For at least twenty if not more years policy experts have documented the decaying infrastructure and our failure to reinvest in it. Instead, we continue to live off the investments of previous eras, enjoying parks built by the New Deal, bridges and highways from the Cold War and Great Society, and other investments made by smart political leaders in the past who were willing to invest in the future documenting the cost and scope of the problem. The anti-government, anti-tax politics that emerged in the 1970s and which blossomed during the Reagan era ushered in a policy of living off of yesterday and ignoring tomorrow, all in the interest greed and saving taxes.
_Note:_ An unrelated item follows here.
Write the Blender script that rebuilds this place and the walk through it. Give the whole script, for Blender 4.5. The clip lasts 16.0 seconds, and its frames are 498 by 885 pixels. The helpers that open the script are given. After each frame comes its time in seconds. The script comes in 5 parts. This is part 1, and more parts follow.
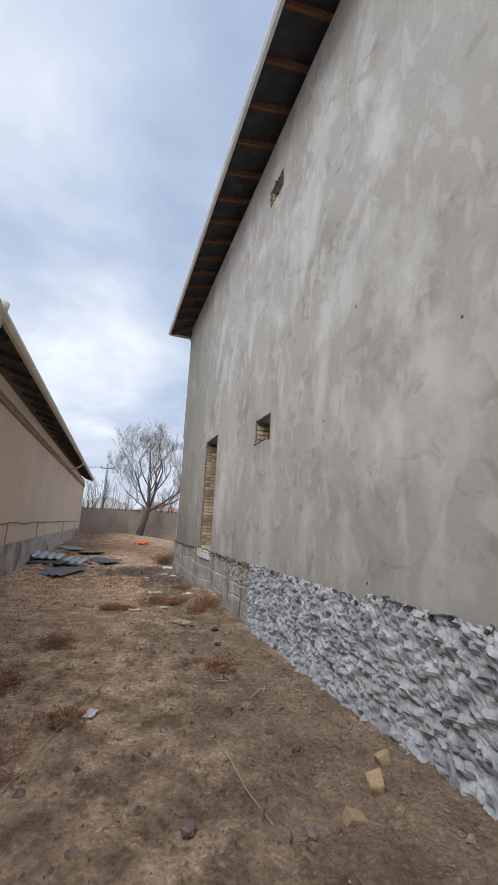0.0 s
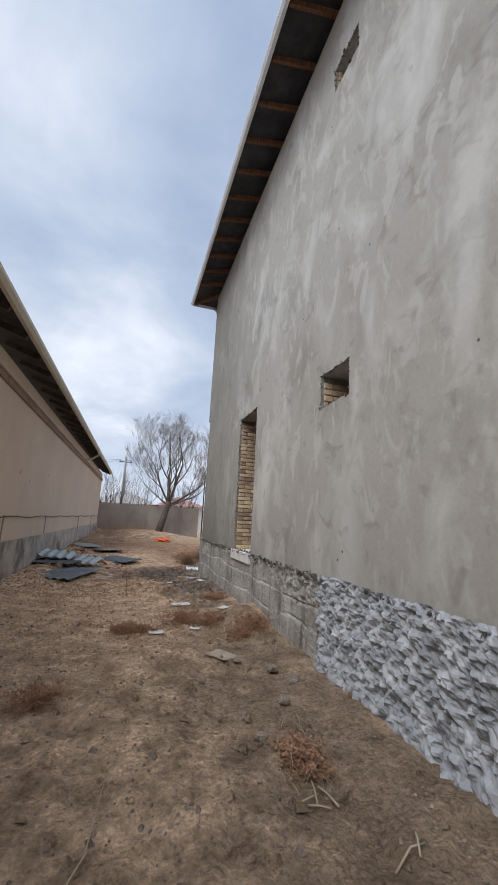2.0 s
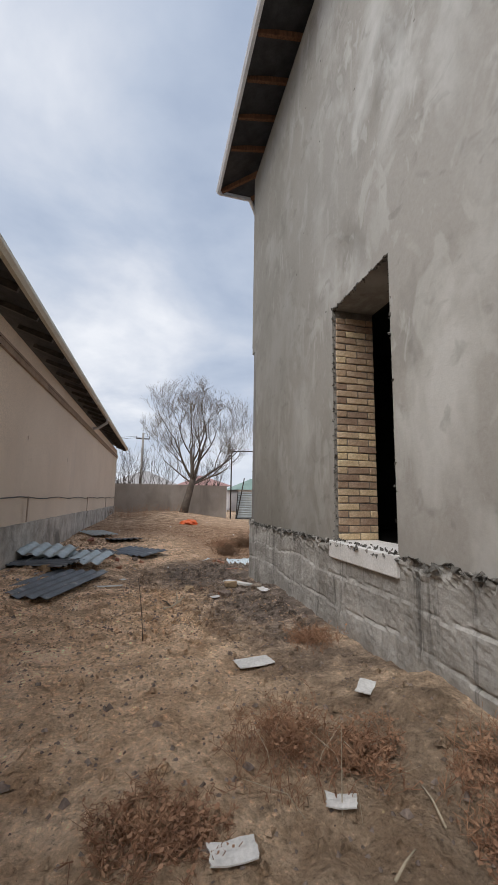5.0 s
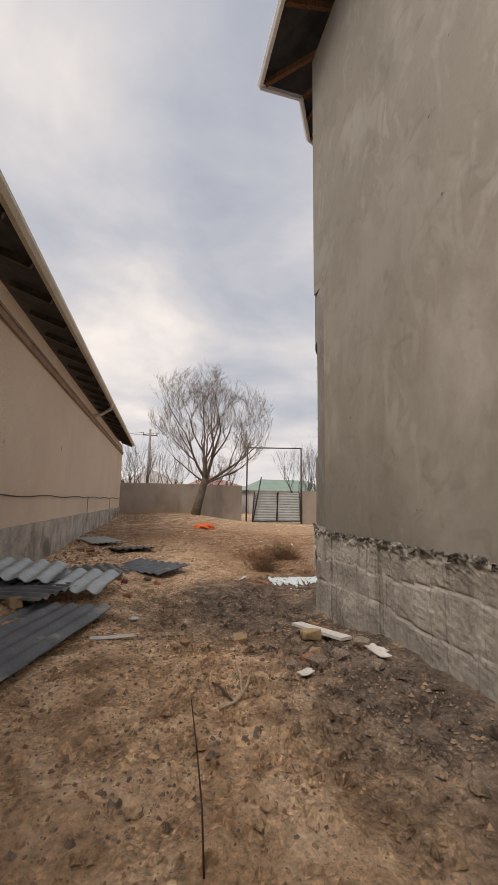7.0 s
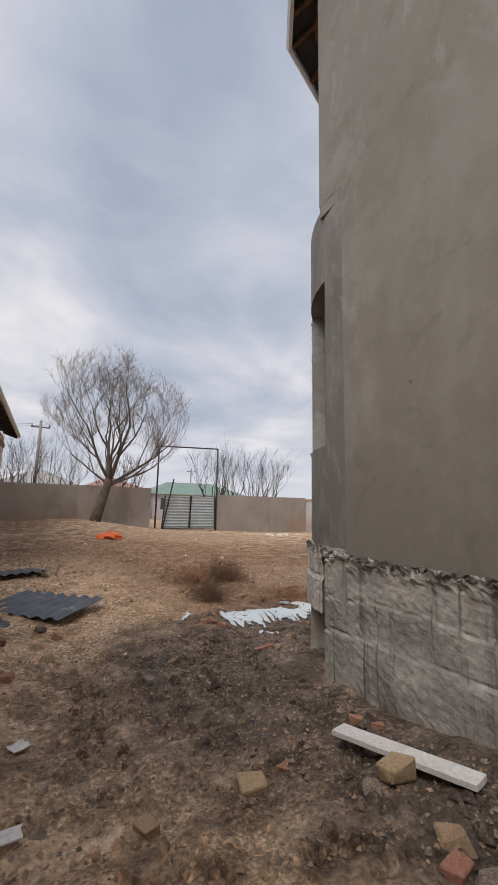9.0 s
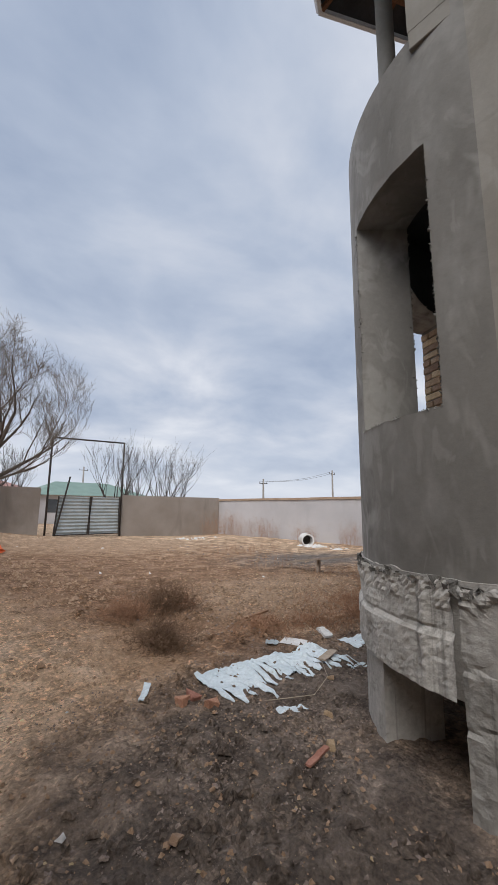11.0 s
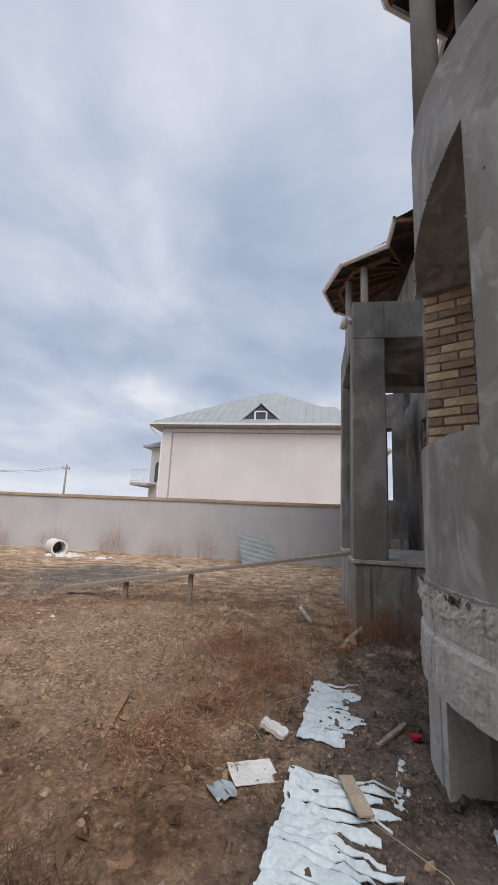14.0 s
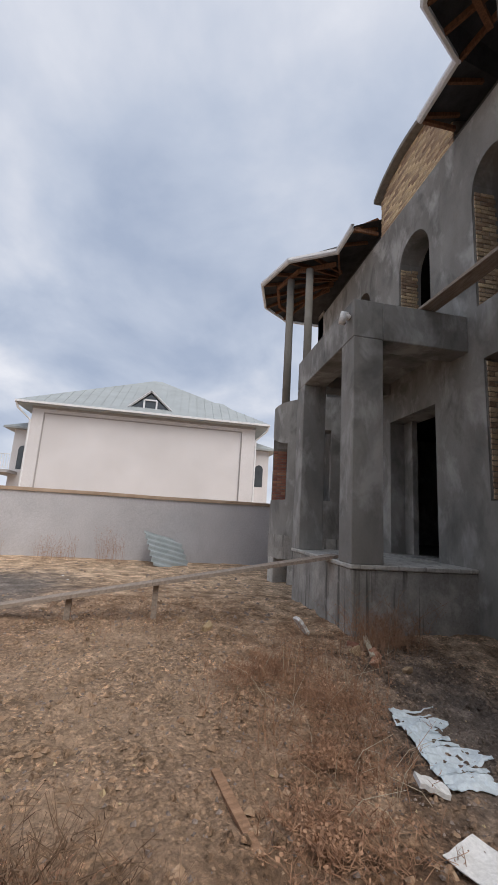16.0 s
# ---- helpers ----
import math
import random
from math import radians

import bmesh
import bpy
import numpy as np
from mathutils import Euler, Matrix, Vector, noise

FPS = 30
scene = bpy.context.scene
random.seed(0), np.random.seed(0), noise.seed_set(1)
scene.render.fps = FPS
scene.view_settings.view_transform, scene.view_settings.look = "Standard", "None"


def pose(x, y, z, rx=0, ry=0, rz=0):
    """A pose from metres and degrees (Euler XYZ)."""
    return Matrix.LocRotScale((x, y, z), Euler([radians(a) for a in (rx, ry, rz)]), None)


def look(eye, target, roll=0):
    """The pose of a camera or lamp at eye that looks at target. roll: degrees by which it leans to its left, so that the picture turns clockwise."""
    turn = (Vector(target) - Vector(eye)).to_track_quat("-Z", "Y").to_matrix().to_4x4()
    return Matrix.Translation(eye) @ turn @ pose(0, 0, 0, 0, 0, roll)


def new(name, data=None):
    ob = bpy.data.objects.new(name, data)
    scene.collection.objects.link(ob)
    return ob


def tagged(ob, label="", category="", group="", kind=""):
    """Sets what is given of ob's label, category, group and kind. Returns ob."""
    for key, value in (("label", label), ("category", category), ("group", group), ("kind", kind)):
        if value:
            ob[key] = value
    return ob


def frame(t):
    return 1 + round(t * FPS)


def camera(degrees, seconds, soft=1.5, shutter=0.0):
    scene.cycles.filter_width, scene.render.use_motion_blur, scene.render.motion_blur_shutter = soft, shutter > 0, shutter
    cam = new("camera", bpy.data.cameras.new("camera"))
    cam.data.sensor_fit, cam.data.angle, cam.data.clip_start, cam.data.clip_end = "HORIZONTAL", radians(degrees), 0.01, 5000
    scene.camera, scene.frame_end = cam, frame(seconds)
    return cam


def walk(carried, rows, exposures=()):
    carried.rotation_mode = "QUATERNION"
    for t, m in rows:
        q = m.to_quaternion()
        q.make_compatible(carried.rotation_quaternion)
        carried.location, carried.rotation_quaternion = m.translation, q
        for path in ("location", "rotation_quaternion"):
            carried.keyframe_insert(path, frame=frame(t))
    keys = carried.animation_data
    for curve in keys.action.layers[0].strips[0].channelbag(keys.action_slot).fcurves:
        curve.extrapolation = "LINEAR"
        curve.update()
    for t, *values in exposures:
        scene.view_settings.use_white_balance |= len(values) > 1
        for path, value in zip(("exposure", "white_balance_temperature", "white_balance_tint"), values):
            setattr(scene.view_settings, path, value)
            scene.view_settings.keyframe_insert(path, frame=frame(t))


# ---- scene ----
cam = camera(63.9, 16.0)
PATH = [
    (0, (0.175, -4.939, 1.472), (0.802, -3.084, 1.880), 2.7),
    (0.5, (0.139, -4.559, 1.448), (0.664, -2.664, 1.814), 2.5),
    (1, (0.037, -4.070, 1.434), (0.581, -2.176, 1.774), 2.3),
    (1.5, (0.159, -3.557, 1.414), (0.717, -1.673, 1.787), 2.4),
    (2, (0.274, -3.062, 1.426), (0.819, -1.177, 1.813), 3.0),
    (2.5, (0.441, -2.498, 1.403), (0.983, -0.610, 1.776), 2.8),
    (3, (0.595, -1.881, 1.404), (1.107, 0.021, 1.751), 2.2),
    (3.5, (0.598, -1.273, 1.369), (1.079, 0.642, 1.686), 1.8),
    (4, (0.678, -0.676, 1.328), (1.128, 1.249, 1.634), 2.0),
    (4.5, (0.573, -0.074, 1.313), (1.009, 1.858, 1.596), 1.2),
    (4.7, (0.472, 0.223, 1.313), (0.944, 2.146, 1.593), 0.9),
    (6.8, (0.244, 2.921, 1.256), (0.677, 4.853, 1.543), 1.2),
    (7, (0.177, 3.140, 1.249), (0.626, 5.067, 1.538), 1.0),
    (7.5, (0.082, 3.692, 1.246), (0.623, 5.594, 1.544), 0.9),
    (8, (0.049, 4.221, 1.304), (0.704, 6.085, 1.613), 1.4),
    (8.5, (0.005, 4.729, 1.286), (0.791, 6.541, 1.605), 1.7),
    (9, (-0.002, 5.239, 1.273), (0.904, 6.994, 1.591), 1.3),
    (9.2, (0.048, 5.492, 1.283), (0.994, 7.225, 1.600), 1.0),
    (11.3, (0.141, 7.581, 1.284), (1.541, 8.970, 1.615), 0.1),
    (11.5, (0.171, 7.769, 1.283), (1.622, 9.104, 1.616), -0.2),
    (12, (0.266, 8.210, 1.291), (1.837, 9.403, 1.624), -0.1),
    (12.5, (0.381, 8.681, 1.303), (2.073, 9.696, 1.632), 0.4),
    (13, (0.604, 9.145, 1.319), (2.402, 9.955, 1.654), 1.1),
    (13.5, (0.803, 9.633, 1.294), (2.687, 10.206, 1.646), 2.1),
    (14, (1.029, 10.049, 1.287), (2.968, 10.375, 1.652), 2.6),
    (14.5, (1.260, 10.457, 1.303), (3.221, 10.554, 1.681), 3.1),
    (15, (1.436, 10.902, 1.301), (3.397, 10.815, 1.685), 3.6),
    (15.5, (1.640, 11.374, 1.280), (3.591, 11.152, 1.660), 3.5),
    (16, (1.731, 11.825, 1.288), (3.667, 11.488, 1.662), 3.5),
]
EXPOSURES = [(0, 0.25, 6200, 10), (3.5, 0.12, 6100, 10), (4.5, 0.12, 6200, 10), (7, 0.12, 7700, 15), (8, 0.04, 7400, 15), (9, -0.02, 6800, 14), (11.5, 0.0, 6400, 11), (16, 0.12, 6550, 12)]
walk(cam, [(t, look(eye, target, roll)) for t, eye, target, roll in PATH], EXPOSURES)

# ---------------------------------------------------------------- light
world = bpy.data.worlds.new("world")
scene.world = world
world.use_nodes = True
SUN_EL, SUN_AZ = 50.0, 240.0


def node(tree, kind, x=0, y=0, **inputs):
    n = tree.nodes.new(kind)
    for key, value in inputs.items():
        n.inputs[key.replace("_", " ")].default_value = value
    return n


def ramp(tree, stops):
    r = tree.nodes.new("ShaderNodeValToRGB")
    els = r.color_ramp.elements
    while len(els) < len(stops):
        els.new(0.5)
    for e, (p, c) in zip(els, stops):
        e.position = p
        e.color = (*c, 1) if len(c) == 3 else c
    return r


def build_sky():
    t = world.node_tree
    t.nodes.clear()
    out = t.nodes.new("ShaderNodeOutputWorld")
    bg = t.nodes.new("ShaderNodeBackground")
    sky = t.nodes.new("ShaderNodeTexSky")
    sky.sky_type = "NISHITA"
    sky.sun_disc = False
    sky.sun_elevation = radians(SUN_EL)
    sky.sun_rotation = radians(SUN_AZ)
    sky.dust_density = 2.0
    bg2 = t.nodes.new("ShaderNodeBackground")
    co = t.nodes.new("ShaderNodeTexCoord")
    sep = t.nodes.new("ShaderNodeSeparateXYZ")
    t.links.new(co.outputs["Generated"], sep.inputs[0])
    # the cloud deck: the direction laid out on a plane overhead
    up = node(t, "ShaderNodeMath"); up.operation = "MAXIMUM"; up.inputs[1].default_value = 0.0
    t.links.new(sep.outputs[2], up.inputs[0])
    add = node(t, "ShaderNodeMath"); add.operation = "ADD"; add.inputs[1].default_value = 0.26
    t.links.new(up.outputs[0], add.inputs[0])
    div = t.nodes.new("ShaderNodeVectorMath"); div.operation = "DIVIDE"
    comb = t.nodes.new("ShaderNodeCombineXYZ")
    for i in range(3):
        t.links.new(add.outputs[0], comb.inputs[i])
    t.links.new(co.outputs["Generated"], div.inputs[0])
    t.links.new(comb.outputs[0], div.inputs[1])
    mp = t.nodes.new("ShaderNodeMapping")
    mp.inputs["Rotation"].default_value = (0, 0, radians(20))
    mp.inputs["Scale"].default_value = (0.9, 1.0, 0.3)
    mp.inputs["Location"].default_value = (1.7, 0.4, 0)
    t.links.new(div.outputs[0], mp.inputs[0])
    n1 = node(t, "ShaderNodeTexNoise", Scale=1.7, Detail=8.0, Roughness=0.52, Distortion=0.25)
    t.links.new(mp.outputs[0], n1.inputs["Vector"])
    clouds = ramp(t, [(0.30, (0.37, 0.445, 0.58)), (0.43, (0.485, 0.555, 0.675)), (0.54, (0.62, 0.67, 0.76)), (0.68, (0.84, 0.865, 0.91))])
    t.links.new(n1.outputs[0], clouds.inputs[0])
    # a pale band low over the horizon
    low = ramp(t, [(0.0, (1, 1, 1)), (0.10, (0.35, 0.35, 0.35)), (0.22, (0, 0, 0))])
    t.links.new(up.outputs[0], low.inputs[0])
    mixh = t.nodes.new("ShaderNodeMix"); mixh.data_type = "RGBA"
    t.links.new(low.outputs[0], mixh.inputs[0])
    t.links.new(clouds.outputs[0], mixh.inputs[6])
    mixh.inputs[7].default_value = (0.72, 0.77, 0.85, 1)
    t.links.new(mixh.outputs[2], bg2.inputs[0])
    bg2.inputs[1].default_value = 1.02
    t.links.new(sky.outputs[0], bg.inputs[0])
    bg.inputs[1].default_value = 0.05
    mix = t.nodes.new("ShaderNodeMixShader")
    mix.inputs[0].default_value = 0.92
    t.links.new(bg.outputs[0], mix.inputs[1])
    t.links.new(bg2.outputs[0], mix.inputs[2])
    t.links.new(mix.outputs[0], out.inputs[0])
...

But while a nation was neglecting its infrastructure, public officials such as Jim Oberstar and to a lesser but still important extent Martin Sabo were in Congress fighting to get more money spent on infrastructure and across the county. Oberstar’s most famous accomplishments are the 2005 SAFETEA-LU act, a $295 billion program that funds transportation infrastructure, and the 2007 $250 million funding to replace the Minneapolis bridge. Governor Pawlenty should thank Oberstar for the later for it might have saved his governorship. But Oberstar’s accomplishments go beyond these two bills. It would not be an exaggeration to say that there is not a piece of asphalt in the state of Minnesota that does not have his name on it, and nationally he is probably responsible for hundreds of billions if not more than a trillion dollars in transportation infrastructure funding over the last quarter century.
To some, their efforts to get more money for bridges and highways reeked of pork barrel politics. Many think of bridges to nowhere, earmarks, and old style politics when it comes to infrastructure spending. But while it is pork to some, to others it is bringing home the bacon and it is all about jobs and economic development. It is also about quality of life.